**Task requirements**
Starting at the first line of the listing below, repeat each line exactly until the line containing "bm, TRIM, sd)", which you include. Leave out pictures.

**Data**
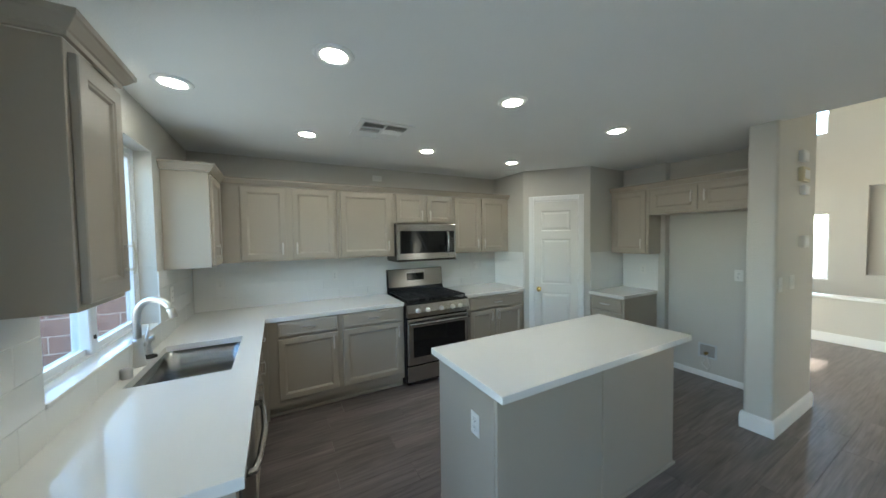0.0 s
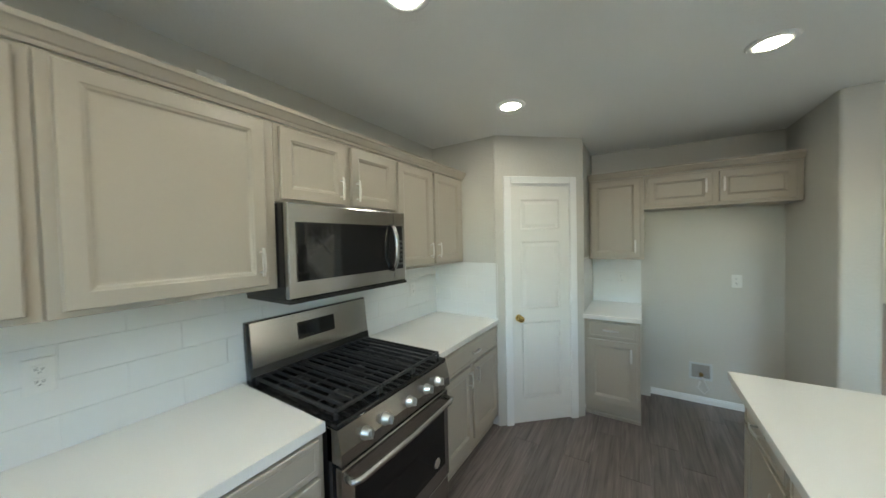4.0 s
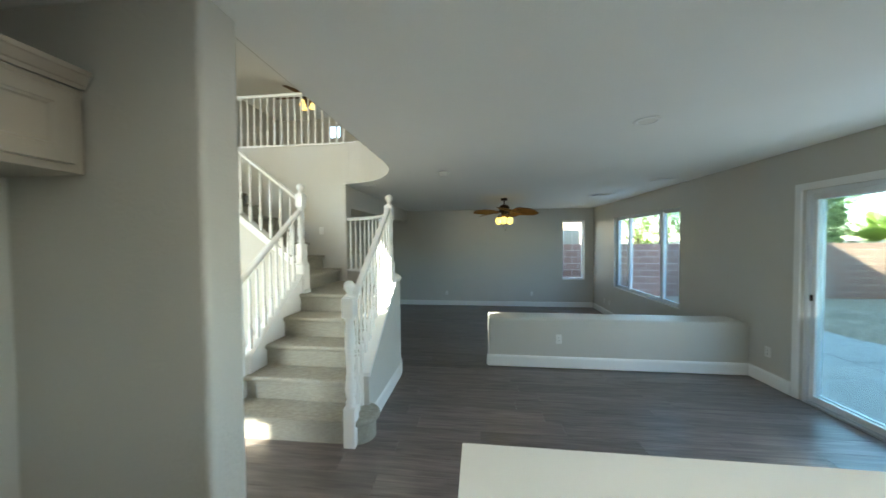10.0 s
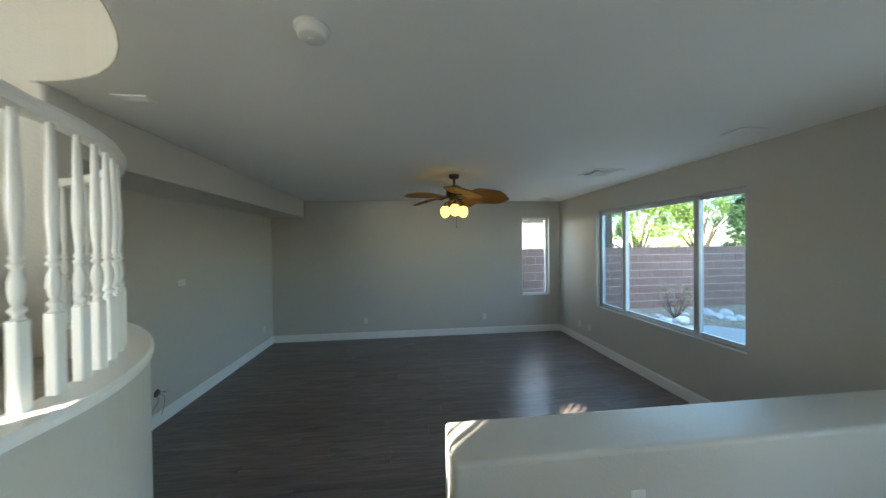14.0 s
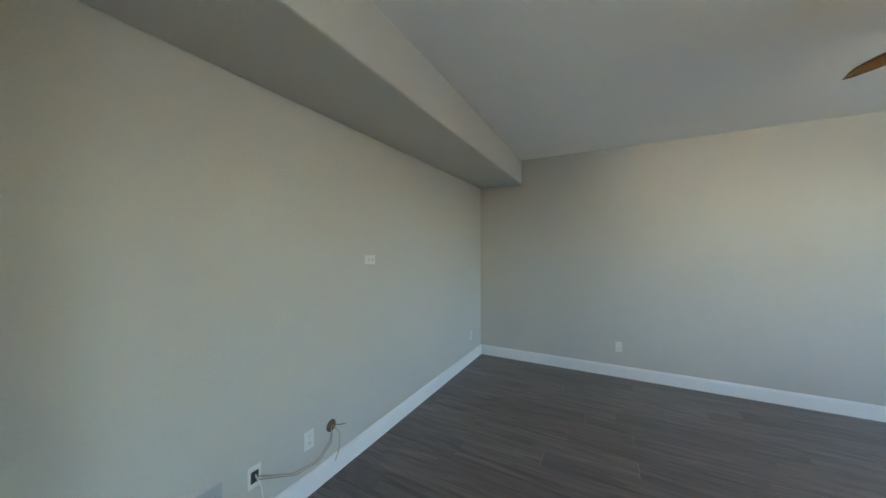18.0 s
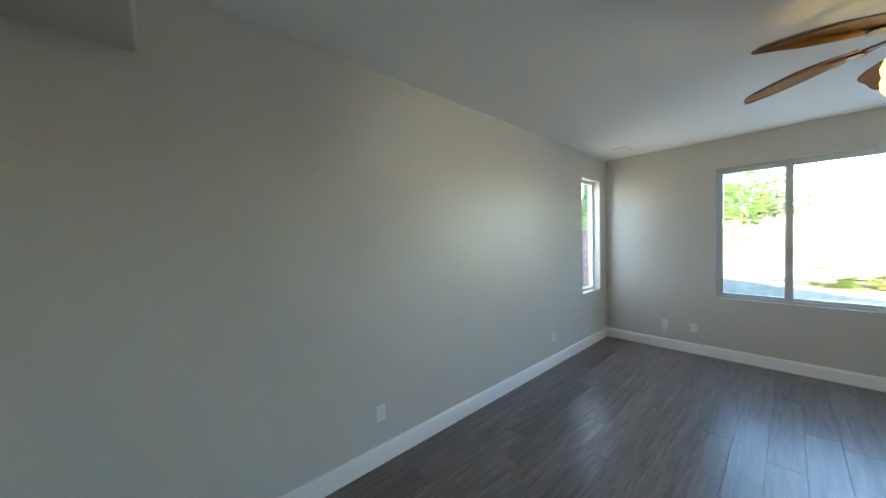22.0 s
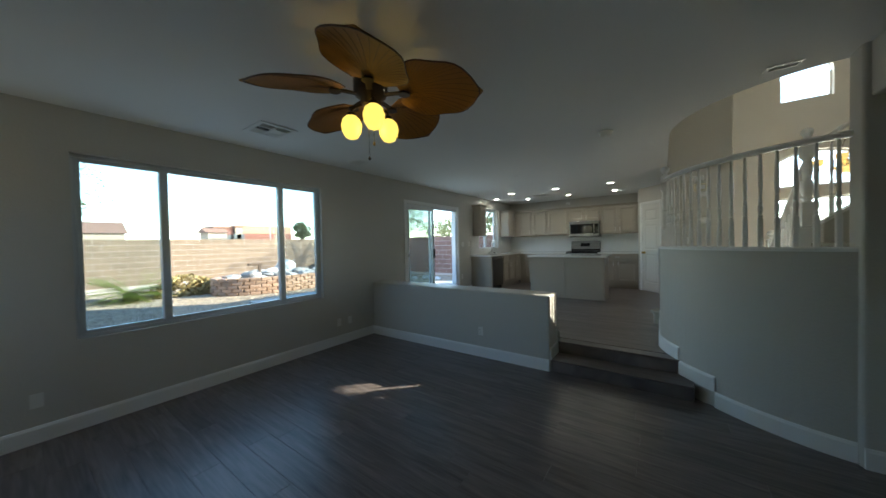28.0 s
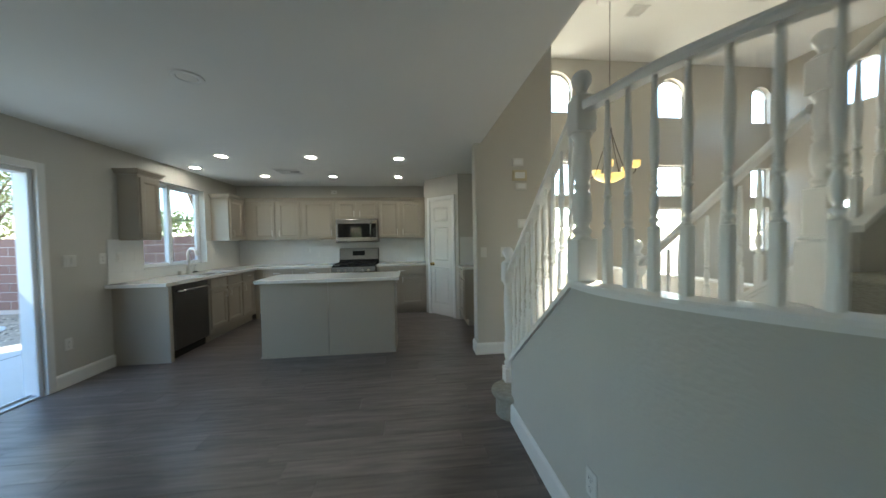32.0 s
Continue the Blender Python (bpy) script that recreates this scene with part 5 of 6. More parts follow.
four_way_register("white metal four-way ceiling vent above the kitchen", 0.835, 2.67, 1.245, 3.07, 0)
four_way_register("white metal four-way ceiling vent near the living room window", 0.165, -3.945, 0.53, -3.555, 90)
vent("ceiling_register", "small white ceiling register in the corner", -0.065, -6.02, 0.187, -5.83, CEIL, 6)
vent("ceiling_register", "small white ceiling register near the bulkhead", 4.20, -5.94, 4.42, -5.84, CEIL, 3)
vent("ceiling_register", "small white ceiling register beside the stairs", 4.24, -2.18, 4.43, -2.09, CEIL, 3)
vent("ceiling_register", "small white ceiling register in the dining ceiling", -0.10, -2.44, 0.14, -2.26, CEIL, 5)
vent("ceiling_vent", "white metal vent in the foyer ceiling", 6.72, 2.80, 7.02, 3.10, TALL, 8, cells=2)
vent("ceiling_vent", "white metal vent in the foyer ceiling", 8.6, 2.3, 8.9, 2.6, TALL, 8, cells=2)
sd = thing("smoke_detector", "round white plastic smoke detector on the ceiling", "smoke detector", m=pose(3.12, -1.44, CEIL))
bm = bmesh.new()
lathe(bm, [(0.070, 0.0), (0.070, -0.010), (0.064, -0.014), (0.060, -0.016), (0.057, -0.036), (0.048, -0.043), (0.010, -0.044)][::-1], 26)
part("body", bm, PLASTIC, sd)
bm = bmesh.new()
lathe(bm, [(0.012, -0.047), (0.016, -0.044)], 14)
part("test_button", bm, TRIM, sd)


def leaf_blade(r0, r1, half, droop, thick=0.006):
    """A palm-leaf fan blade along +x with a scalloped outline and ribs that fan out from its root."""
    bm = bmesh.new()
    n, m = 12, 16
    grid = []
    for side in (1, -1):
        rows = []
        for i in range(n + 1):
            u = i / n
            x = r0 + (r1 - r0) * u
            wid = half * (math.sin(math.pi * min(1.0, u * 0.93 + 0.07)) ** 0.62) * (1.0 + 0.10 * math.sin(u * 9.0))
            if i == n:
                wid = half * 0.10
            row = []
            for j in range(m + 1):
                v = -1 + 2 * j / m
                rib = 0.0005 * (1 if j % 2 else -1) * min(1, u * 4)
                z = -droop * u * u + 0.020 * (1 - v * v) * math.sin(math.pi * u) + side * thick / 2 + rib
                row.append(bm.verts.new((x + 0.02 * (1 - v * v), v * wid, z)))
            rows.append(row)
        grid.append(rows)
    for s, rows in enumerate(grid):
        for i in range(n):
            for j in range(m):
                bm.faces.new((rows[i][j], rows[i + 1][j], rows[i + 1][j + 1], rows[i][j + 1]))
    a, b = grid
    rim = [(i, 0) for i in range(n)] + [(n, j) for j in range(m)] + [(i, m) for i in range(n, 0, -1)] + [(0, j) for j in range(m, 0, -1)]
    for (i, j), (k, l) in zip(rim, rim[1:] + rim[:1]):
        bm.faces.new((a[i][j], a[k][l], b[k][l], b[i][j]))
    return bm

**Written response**
0.0 s
4.0 s
10.0 s
14.0 s
18.0 s
22.0 s
28.0 s
32.0 s
Continue the Blender Python (bpy) script that recreates this scene with part 5 of 6. More parts follow.
four_way_register("white metal four-way ceiling vent above the kitchen", 0.835, 2.67, 1.245, 3.07, 0)
four_way_register("white metal four-way ceiling vent near the living room window", 0.165, -3.945, 0.53, -3.555, 90)
vent("ceiling_register", "small white ceiling register in the corner", -0.065, -6.02, 0.187, -5.83, CEIL, 6)
vent("ceiling_register", "small white ceiling register near the bulkhead", 4.20, -5.94, 4.42, -5.84, CEIL, 3)
vent("ceiling_register", "small white ceiling register beside the stairs", 4.24, -2.18, 4.43, -2.09, CEIL, 3)
vent("ceiling_register", "small white ceiling register in the dining ceiling", -0.10, -2.44, 0.14, -2.26, CEIL, 5)
vent("ceiling_vent", "white metal vent in the foyer ceiling", 6.72, 2.80, 7.02, 3.10, TALL, 8, cells=2)
vent("ceiling_vent", "white metal vent in the foyer ceiling", 8.6, 2.3, 8.9, 2.6, TALL, 8, cells=2)
sd = thing("smoke_detector", "round white plastic smoke detector on the ceiling", "smoke detector", m=pose(3.12, -1.44, CEIL))
bm = bmesh.new()
lathe(bm, [(0.070, 0.0), (0.070, -0.010), (0.064, -0.014), (0.060, -0.016), (0.057, -0.036), (0.048, -0.043), (0.010, -0.044)][::-1], 26)
part("body", bm, PLASTIC, sd)
bm = bmesh.new()
lathe(bm, [(0.012, -0.047), (0.016, -0.044)], 14)
part("test_button", bm, TRIM, sd)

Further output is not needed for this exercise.